Look through the lines and report how many include the word "roll", giving nothing but the number.

— START —

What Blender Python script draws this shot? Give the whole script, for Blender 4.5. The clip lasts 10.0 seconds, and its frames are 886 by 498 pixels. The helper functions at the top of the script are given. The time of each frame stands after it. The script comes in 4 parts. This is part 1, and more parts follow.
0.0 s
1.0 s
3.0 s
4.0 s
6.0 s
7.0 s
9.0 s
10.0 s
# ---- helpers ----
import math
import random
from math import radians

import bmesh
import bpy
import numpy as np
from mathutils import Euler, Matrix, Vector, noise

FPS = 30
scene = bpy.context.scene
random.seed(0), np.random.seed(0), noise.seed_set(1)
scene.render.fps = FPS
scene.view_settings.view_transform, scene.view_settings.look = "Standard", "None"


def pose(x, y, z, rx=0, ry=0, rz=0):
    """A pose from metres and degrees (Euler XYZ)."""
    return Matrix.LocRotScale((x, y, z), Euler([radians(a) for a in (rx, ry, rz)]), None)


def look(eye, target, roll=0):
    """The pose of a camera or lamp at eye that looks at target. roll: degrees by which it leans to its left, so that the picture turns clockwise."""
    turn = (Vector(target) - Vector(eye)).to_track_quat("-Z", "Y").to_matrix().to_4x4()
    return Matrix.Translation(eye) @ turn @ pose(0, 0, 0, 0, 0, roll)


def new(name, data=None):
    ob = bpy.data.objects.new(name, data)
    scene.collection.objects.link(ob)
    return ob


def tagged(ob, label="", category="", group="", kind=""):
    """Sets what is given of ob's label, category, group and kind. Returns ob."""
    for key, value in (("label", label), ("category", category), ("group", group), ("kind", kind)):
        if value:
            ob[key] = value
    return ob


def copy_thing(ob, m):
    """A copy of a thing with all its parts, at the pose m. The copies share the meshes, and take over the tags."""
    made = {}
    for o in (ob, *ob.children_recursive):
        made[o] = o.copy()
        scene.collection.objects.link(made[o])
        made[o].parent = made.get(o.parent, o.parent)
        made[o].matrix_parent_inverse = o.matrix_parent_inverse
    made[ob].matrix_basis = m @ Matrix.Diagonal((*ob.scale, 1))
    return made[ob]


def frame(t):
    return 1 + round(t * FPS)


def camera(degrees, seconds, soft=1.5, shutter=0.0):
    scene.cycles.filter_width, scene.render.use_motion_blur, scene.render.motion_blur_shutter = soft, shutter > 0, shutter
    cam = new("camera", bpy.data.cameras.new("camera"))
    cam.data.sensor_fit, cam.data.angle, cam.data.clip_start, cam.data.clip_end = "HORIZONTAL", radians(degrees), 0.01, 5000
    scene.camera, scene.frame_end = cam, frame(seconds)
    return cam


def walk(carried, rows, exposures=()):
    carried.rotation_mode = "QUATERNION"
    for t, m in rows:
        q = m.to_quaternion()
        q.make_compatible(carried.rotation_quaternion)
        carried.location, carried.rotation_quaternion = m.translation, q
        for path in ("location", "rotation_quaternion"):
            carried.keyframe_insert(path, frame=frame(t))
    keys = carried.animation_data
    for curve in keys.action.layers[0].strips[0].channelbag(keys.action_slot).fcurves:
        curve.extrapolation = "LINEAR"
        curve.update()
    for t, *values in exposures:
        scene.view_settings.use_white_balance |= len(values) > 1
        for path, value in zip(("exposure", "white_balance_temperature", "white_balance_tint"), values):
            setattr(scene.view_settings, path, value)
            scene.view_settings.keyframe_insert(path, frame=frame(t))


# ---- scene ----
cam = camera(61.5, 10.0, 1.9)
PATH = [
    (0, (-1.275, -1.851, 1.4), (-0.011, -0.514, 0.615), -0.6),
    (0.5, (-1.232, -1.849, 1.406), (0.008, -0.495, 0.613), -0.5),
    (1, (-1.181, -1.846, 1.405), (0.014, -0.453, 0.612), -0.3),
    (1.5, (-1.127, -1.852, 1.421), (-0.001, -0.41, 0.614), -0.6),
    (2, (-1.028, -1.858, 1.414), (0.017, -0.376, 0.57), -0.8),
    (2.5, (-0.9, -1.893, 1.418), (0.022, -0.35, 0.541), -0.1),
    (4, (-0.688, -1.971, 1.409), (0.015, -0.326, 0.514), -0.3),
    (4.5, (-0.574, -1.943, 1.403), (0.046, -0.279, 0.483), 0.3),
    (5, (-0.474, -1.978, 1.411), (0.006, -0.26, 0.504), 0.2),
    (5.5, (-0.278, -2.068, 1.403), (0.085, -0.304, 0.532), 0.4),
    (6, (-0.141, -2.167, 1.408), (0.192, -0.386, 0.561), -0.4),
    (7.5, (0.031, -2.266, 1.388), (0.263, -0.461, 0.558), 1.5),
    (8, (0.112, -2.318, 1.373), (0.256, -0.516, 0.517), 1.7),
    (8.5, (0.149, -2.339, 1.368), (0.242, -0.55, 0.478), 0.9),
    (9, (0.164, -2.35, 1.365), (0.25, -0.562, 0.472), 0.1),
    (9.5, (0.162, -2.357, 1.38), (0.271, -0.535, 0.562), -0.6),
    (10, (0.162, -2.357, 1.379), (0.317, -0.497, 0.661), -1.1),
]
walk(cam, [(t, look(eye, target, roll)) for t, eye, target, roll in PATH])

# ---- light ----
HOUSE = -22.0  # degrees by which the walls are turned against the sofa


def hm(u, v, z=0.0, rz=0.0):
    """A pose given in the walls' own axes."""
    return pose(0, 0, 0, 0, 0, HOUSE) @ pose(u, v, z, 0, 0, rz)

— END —

* **The reply**: 4